Dans les rues constamment animées de New York, les ambulanciers battent le pavé, toujours en action pour sauver des vies, aussi misérables soient-elles. Adapté du roman du même nom, Black Flies, réalisé par Jean-Stéphane Sauvaire, frappe comme une tonne de briques.
Aussi appelé Asphalt City, ce long-métrage ayant été projeté en première à Cannes, l’an dernier, met en vedette Tye Sheridan dans le rôle de Cross, un jeune ambulancier souhaitant devenir médecin, mais qui se retrouve pour l’instant dans les « tranchées » du système de santé new-yorkais.
Rapidement appelé à travailler avec « Rut », un vieux de la vieille joué par un Sean Penn désabusé, Cross verra ses illusions être fracassées, les unes après les autres, au sein d’un système qui semble absolument vouloir broyer les intervenants de première ligne.

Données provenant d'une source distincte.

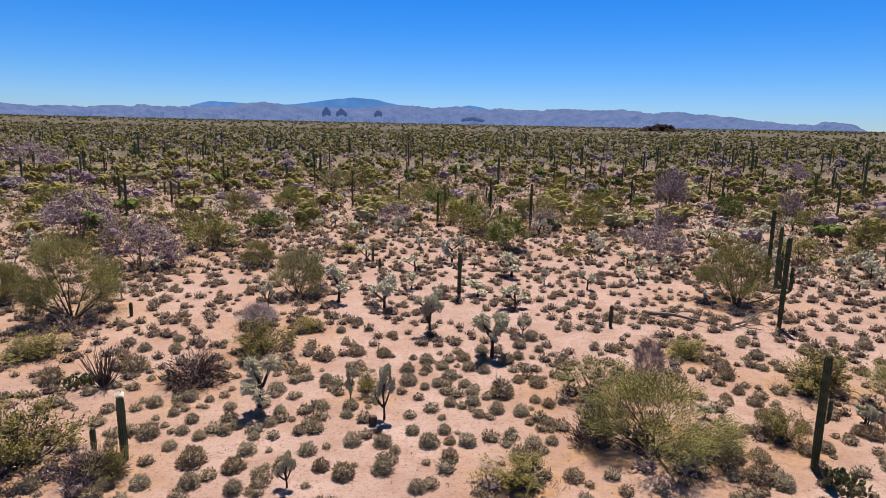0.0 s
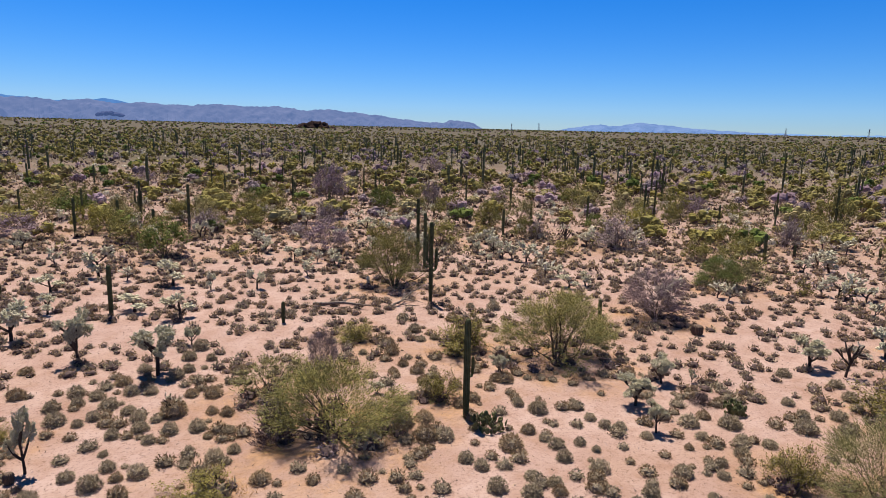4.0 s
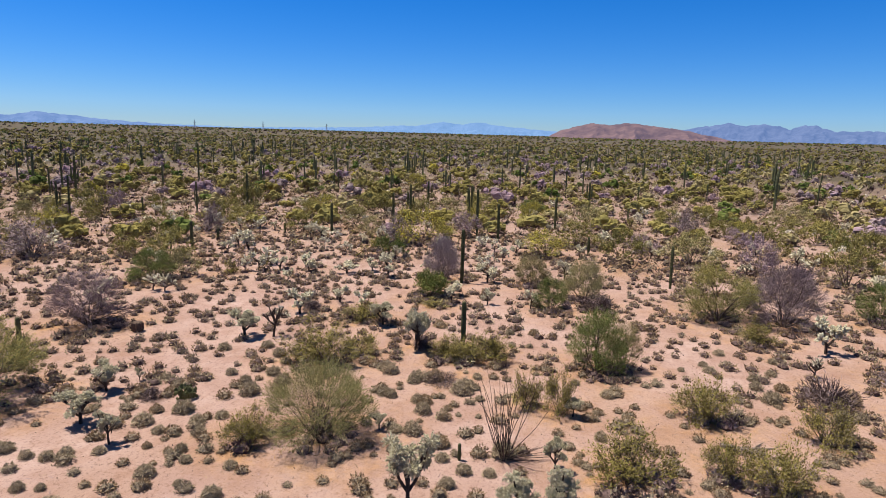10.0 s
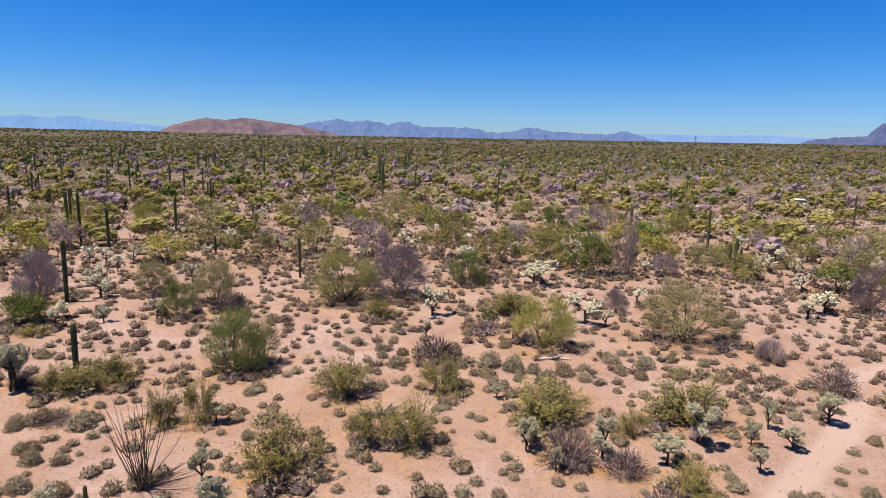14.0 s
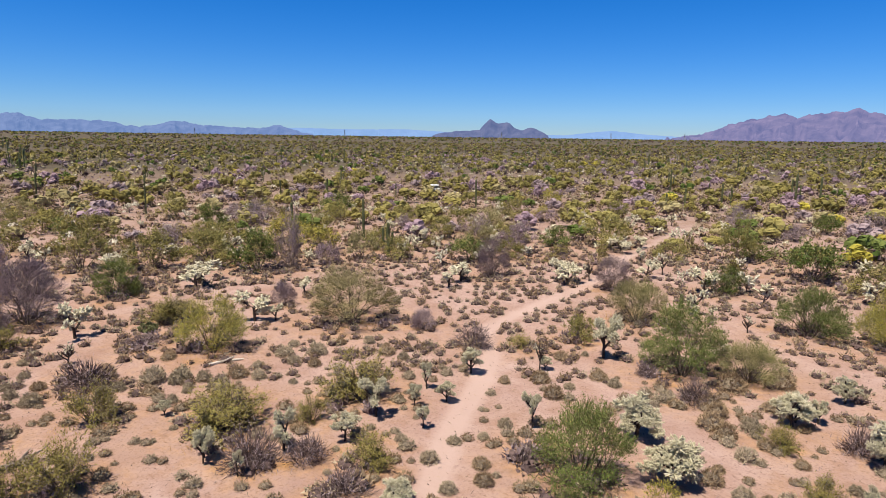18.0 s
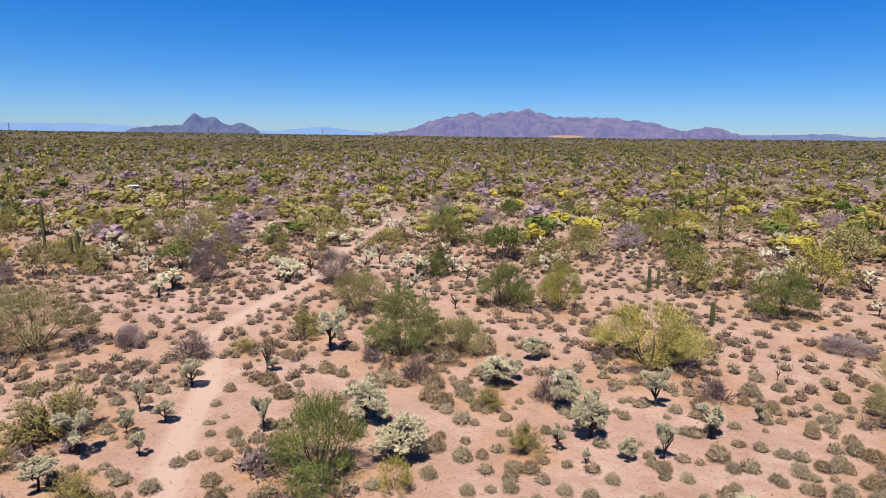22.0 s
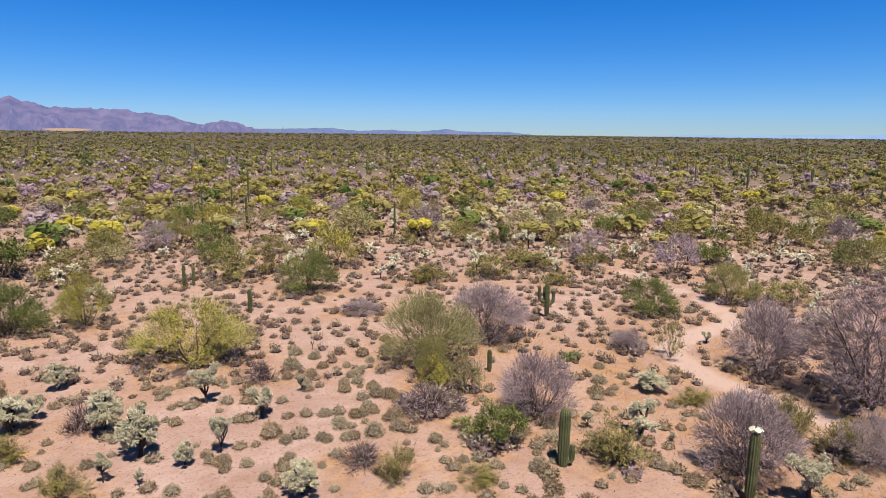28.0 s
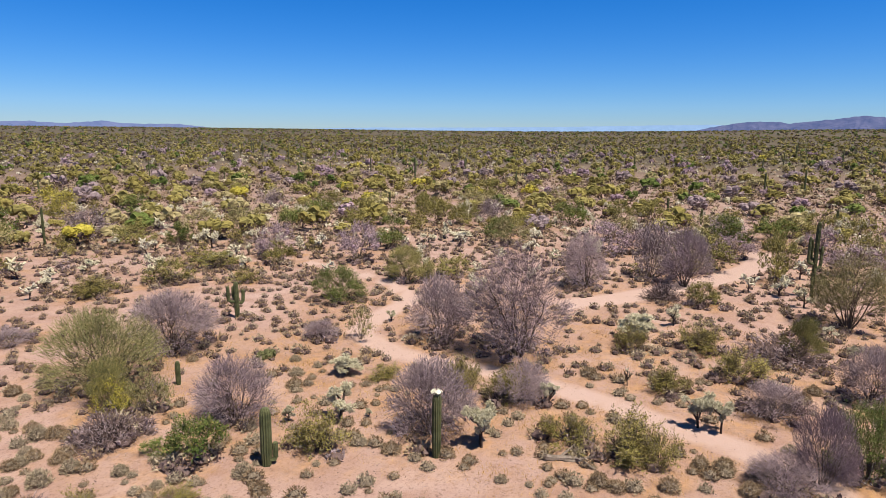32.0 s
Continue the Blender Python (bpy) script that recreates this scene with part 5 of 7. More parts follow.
tree(CREOSOTE, 18.91, -5.97, 1.28, 1.60, T_CREO, "creosote_bush")
tree(CREOSOTE, 18.26, -7.20, 1.53, 1.83, T_CREO, "creosote_bush")
cholla(20.74, -11.66, 0.61, 0.55)
tree(YELLOW, 25.39, -16.76, 2.47, 3.12, T_YELLOW, "palo_verde")
log(23.85, -16.35, 1.7, 0.06, -1.65, -2, "pale bleached fallen log", "bleached")
prickly_pear(30.69, -16.49, 0.86, 1.36)
tree(TANGLE, 28.83, -15.13, 0.45, 1.95, T_TANG, "brush_pile")
tree(CREOSOTE, 31.74, -18.24, 1.07, 2.82, T_CREO, "creosote_bush")
tree(MESQUITE, 39.32, -19.05, 2.21, 2.84, T_MESQ, "mesquite")
tree(TANGLE, 39.79, -20.50, 0.82, 2.43, T_TANG, "brush_pile")
cholla(37.62, -23.48, 1.79, 2.52)
cholla(48.91, -27.88, 1.33, 1.33)
saguaro(51.97, -26.77, 1.13, 0.11, (), 0, "short young green ribbed saguaro cactus")
saguaro(53.96, -28.93, 0.97, 0.11, (), 0, "short young green ribbed saguaro cactus")
tree(CREOSOTE, 18.80, -12.86, 1.10, 2.90, T_CREO, "creosote_bush")
cholla(16.90, -10.78, 1.10, 0.84)
tree(PALO, 60.53, -12.91, 2.07, 3.32, T_PALO, "palo_verde")
# south-east
tree(CREOSOTE, 17.95, -12.20, 1.17, 2.58, T_CREO, "creosote_bush")
cholla(16.62, -10.58, 1.00, 0.75)
cholla(15.12, -10.76, 0.89, 0.49)
tree(TANGLE, 15.44, -11.47, 1.04, 1.79, T_TANG, "brush_pile")
cholla(15.32, -12.64, 1.47, 0.91)
tree(TANGLE, 14.24, -12.69, 0.70, 1.41, T_TANG, "brush_pile")
tree(CREOSOTE, 16.22, -14.66, 0.86, 1.26, T_CREO, "creosote_bush")
tree(CREOSOTE, 16.22, -17.17, 1.77, 2.55, T_CREO, "creosote_bush")
cholla(16.68, -16.84, 0.98, 0.69)
cholla(14.66, -16.31, 1.57, 1.20)
cholla(14.21, -14.29, 1.06, 1.12)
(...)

D’un côté, les patients particulièrement maganés qui insultent les soignants; de l’autre, les patrons qui exigent respect et obéissance, parfois sans égard aux circonstances spécifiques d’une situation.
Tout cela, sans surprise, mènera à une dégradation de la santé mentale de notre protagoniste, jusqu’à une certaine intervention qui passera bien près de « briser » notre héros.
Avec une excellente maîtrise des codes cinématographiques, qui lui permet de créer une ambiance étouffante, que ce soit à bord de l’ambulance, ou entre deux quarts de travail, lorsque notre personnage principal semble errer dans la ville, en quête de sens, Jean-Stéphane Sauvaire propose un long métrage très solide sur le plan de la technique.
Là où le bât blesse, c’est que le personnage de Cross sert très largement de tableau vierge sur lequel les autres individus viendront peindre un tableau chaotique. Le procédé n’est certainement pas nouveau, mais on se prend, à plusieurs reprises, à espérer que Tye Sheridan, qui n’en est pourtant pas à son premier film, affiche une émotion autre que le simple fait de regarder dans le vide, alors que son monde s’écroule lentement.
De fait, tous les personnages secondaires, que ce soit d’autres ambulanciers, son patron (un étrange Mike Tyson), sa courte fréquentation, ou encore les patients, sont plus expressifs que lui… Et sont donc plus intéressants que lui.
Et même lorsque le barrage de l’impassibilité finit par céder, on se demande pourquoi notre héros s’entête à garder ses émotions pour lui, alors qu’il est clairement possible d’aller chercher de l’aide. Après tout, le service d’ambulance de New York n’est certainement pas toxique au point de ne pas recommander un suivi psychologique pour aider ses employés à faire face à l’horreur, jour après jour…
Bref, si le film est une solide proposition sur le plan technique, Black Flies (ou Asphalt City) aurait eu besoin de quelque chose en plus, d’un personnage principal plus humain, plus impliqué, plus vrai, afin de rendre le film mémorable.